The MITRE Corporation
Getting off the gold standard?
The concept of a “gold standard” was initially developed as a monetary standard. More recently, it has come to mean a reliable method of assessing quality: it enables efficient, automated comparison of systems against each other and against human performance. This approach has driven great progress in many fields, including human language processing, biology and medicine. However the reliance on a gold standard also imposes significant limitations. There are well known issues, including its static nature (it’s not suitable for evaluating interactive systems), and the cost of recruiting experts and achieving sufficient inter-annotator reliability. But underlying these issues are more fundamental questions: Does a gold standard represent expert performance on a task – and if so, on what (real) task and who are the experts? What does the score against a gold standard represent and how should it be interpreted?

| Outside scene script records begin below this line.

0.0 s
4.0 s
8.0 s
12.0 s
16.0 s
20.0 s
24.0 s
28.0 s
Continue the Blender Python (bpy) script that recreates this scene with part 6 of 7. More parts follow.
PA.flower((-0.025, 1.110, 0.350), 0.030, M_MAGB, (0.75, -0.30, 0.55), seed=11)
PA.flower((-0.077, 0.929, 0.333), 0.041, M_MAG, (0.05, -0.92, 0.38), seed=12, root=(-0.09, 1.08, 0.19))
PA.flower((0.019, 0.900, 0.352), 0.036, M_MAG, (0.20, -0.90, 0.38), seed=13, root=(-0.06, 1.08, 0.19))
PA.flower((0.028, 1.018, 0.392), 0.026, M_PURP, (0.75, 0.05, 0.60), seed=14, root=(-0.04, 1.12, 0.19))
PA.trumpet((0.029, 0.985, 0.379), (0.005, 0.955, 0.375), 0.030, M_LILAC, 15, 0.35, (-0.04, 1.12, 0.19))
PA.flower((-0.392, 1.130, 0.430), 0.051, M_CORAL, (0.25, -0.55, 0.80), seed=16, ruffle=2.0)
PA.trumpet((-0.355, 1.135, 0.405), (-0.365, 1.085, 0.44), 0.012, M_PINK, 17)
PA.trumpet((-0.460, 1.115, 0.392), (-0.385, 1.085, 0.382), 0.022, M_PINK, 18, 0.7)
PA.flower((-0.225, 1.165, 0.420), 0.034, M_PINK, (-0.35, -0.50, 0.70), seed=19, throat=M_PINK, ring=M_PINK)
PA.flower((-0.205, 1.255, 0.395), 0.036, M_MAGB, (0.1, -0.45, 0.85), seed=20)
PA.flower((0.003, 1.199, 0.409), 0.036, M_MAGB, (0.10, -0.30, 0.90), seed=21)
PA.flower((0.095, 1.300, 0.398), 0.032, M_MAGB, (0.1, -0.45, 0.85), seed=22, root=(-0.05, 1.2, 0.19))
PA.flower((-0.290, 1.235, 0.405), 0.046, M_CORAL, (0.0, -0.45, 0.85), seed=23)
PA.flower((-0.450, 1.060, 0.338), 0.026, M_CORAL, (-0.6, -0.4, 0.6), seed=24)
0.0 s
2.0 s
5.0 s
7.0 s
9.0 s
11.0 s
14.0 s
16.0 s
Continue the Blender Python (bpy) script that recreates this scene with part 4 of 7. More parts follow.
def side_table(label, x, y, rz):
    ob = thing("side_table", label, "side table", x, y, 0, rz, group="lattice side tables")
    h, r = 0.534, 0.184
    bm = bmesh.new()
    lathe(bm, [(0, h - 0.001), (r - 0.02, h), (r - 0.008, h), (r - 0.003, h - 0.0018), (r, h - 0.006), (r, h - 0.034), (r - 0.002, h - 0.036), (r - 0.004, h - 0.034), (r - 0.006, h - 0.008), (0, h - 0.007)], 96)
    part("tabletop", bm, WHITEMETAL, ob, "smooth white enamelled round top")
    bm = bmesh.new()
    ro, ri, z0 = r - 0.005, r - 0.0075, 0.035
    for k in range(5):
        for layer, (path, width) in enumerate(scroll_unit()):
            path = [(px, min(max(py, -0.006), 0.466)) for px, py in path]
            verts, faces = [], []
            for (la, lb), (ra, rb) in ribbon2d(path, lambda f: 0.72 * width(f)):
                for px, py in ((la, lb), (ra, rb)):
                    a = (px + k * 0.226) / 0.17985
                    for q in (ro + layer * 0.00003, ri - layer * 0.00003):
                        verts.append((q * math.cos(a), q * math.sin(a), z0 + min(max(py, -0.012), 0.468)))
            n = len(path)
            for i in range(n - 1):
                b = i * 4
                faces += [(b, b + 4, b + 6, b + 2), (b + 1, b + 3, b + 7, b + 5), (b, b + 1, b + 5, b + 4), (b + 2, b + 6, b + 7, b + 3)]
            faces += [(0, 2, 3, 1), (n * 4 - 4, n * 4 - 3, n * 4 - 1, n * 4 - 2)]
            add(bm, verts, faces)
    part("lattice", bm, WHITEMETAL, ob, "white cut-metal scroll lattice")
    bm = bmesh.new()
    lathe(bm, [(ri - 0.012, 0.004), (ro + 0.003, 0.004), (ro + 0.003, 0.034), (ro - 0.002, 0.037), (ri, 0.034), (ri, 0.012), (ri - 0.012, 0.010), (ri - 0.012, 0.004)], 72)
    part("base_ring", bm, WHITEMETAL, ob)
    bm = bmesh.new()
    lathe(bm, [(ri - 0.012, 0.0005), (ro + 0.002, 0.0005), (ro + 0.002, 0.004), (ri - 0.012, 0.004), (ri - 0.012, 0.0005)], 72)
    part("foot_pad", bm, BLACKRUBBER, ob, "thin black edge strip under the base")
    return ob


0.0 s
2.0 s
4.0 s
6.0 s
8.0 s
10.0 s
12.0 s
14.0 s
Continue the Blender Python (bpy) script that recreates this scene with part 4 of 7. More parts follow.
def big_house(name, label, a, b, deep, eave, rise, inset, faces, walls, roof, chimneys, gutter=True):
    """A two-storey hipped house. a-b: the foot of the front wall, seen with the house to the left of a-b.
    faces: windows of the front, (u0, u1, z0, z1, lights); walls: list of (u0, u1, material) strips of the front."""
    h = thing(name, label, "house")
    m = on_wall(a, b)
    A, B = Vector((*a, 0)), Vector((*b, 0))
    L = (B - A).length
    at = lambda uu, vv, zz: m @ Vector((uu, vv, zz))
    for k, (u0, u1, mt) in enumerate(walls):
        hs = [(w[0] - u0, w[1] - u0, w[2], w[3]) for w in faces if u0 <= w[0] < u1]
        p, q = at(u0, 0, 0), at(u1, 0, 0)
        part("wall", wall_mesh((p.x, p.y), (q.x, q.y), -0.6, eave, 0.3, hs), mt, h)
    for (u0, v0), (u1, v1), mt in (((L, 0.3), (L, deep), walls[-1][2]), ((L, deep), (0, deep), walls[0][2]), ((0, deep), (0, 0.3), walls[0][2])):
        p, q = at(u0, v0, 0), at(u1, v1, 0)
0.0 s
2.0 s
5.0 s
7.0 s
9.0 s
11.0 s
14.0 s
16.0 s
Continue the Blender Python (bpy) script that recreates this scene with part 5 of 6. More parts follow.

If a gold standard is based on human expert judgments, what to do when experts don’t agree? This talk will explore these issues and suggest some alternative approaches, including use of crowdsourcing, sliver standards and interactive learning systems.
U.S. National Library of Medicine
Extracting information about drugs from the literature and drug labels
In this talk, I will present three collections generated to expedite development of new approaches to extraction of information about drugs from the literature and drug labels. We annotated about 700 excerpts from full text articles with complete drug prescription information and established a baseline approach to extraction of drug names, forms, and doses, as well as frequency, duration, routs and reasons for drug administration.
In collaboration with the Food and Drug Administration (FDA), we have developed two collections of Structured Product Labels (SPLs) that provide official descriptions of drugs. SPLs in the first dataset were annotated with Adverse Drug Reactions and in the second dataset with Drug-Drug Interactions. I will present the results of two Text Analysis Conference (TAC) challenges enabled by these datasets and conclude with the remaining challenges in drug information extraction.
7 years BioASQ: Lessons learnt and the road ahead
The BioASQ challenge on large-scale biomedical semantic indexing and question answering is running for the 7th time in 2019. In these 7 years, a large number of academic and industrial research groups from around the world have joint the BioASQ community. Through their participation in the challenge, they have pushed the state of the art in semantic indexing and question answering to new levels. A notable example of the influence of BioASQ is the effect that it had on the way biomedical articles are indexed by the National Library of Medicine. One other significant contribution of BioASQ is the curation of a corpus of biomedical questions from a team of experts, who have also provided ground truth answers and supporting material, such as related documents. The BioASQ corpus will exceed 3000 questions this year.
In this talk, we will look back at the progress made during the last 7 years in the various tasks of the BioASQ challenge. We will highlight the main trends in technology and their effect in the performance of the participating systems. We will also revisit the main decisions that were made and their effect in the running of the challenge. Finally, we will present our short- and mid-term plans for the future, aiming to receive feedback and initiate a discussion for collaboration with related community efforts.
University of Grenoble
CLEF eHealth: an evaluation challenge to improve access to health information for patients, their next-of-kins and clinical staff
In today’s information overloaded society it is increasingly difficult to retrieve and digest valid and relevant information to make health-centered decisions. Medical content is becoming available electronically in a variety of forms ranging from patient records and medical dossiers, scientific publications and health-related websites to medical-related topics shared across social networks. Laypeople, clinicians and policy-makers need to easily retrieve, and make sense of medical content to support their decision making. Information retrieval systems have been commonly used as a means to access health information available online. However, the reliability, quality, and suitability of the information for the target audience varies greatly while high recall or coverage, that is finding all relevant information about a topic, is often as important as high precision, if not more. Furthermore, the information seekers in the health domain also experience difficulties in expressing their information needs as search queries.
CLEF eHealth aims to bring together researchers working on related information access topics and provide them with datasets to work with and validate the outcomes. In this talk I will present the CLEF eHealth evaluation lab, which organizes tasks to evaluate information extraction and information retrieval on medical and biomedical data.
LIMSI, CNRS, Université Paris Saclay
Clinical Natural language Processing in languages other than English
Natural Language Processing applied to clinical text or aimed at a clinical outcome has been thriving in recent years. The ability to analyze clinical text in languages other than English opens access to important medical data concerning cohorts of patients who are treated in countries where English is not the official language. In this presentation, I will provide an overview of clinical NLP in Languages other than English, including shared tasks. While some studies focus on a particular language and clinical application, others take a more global approach and try to offer multi-lingual solutions. I will highlight specific studies that illustrate the specificity of dealing with one or multiple languages other than English. Finally, I will conclude with desiderata for future work engaging the community on multilingual clinical NLP.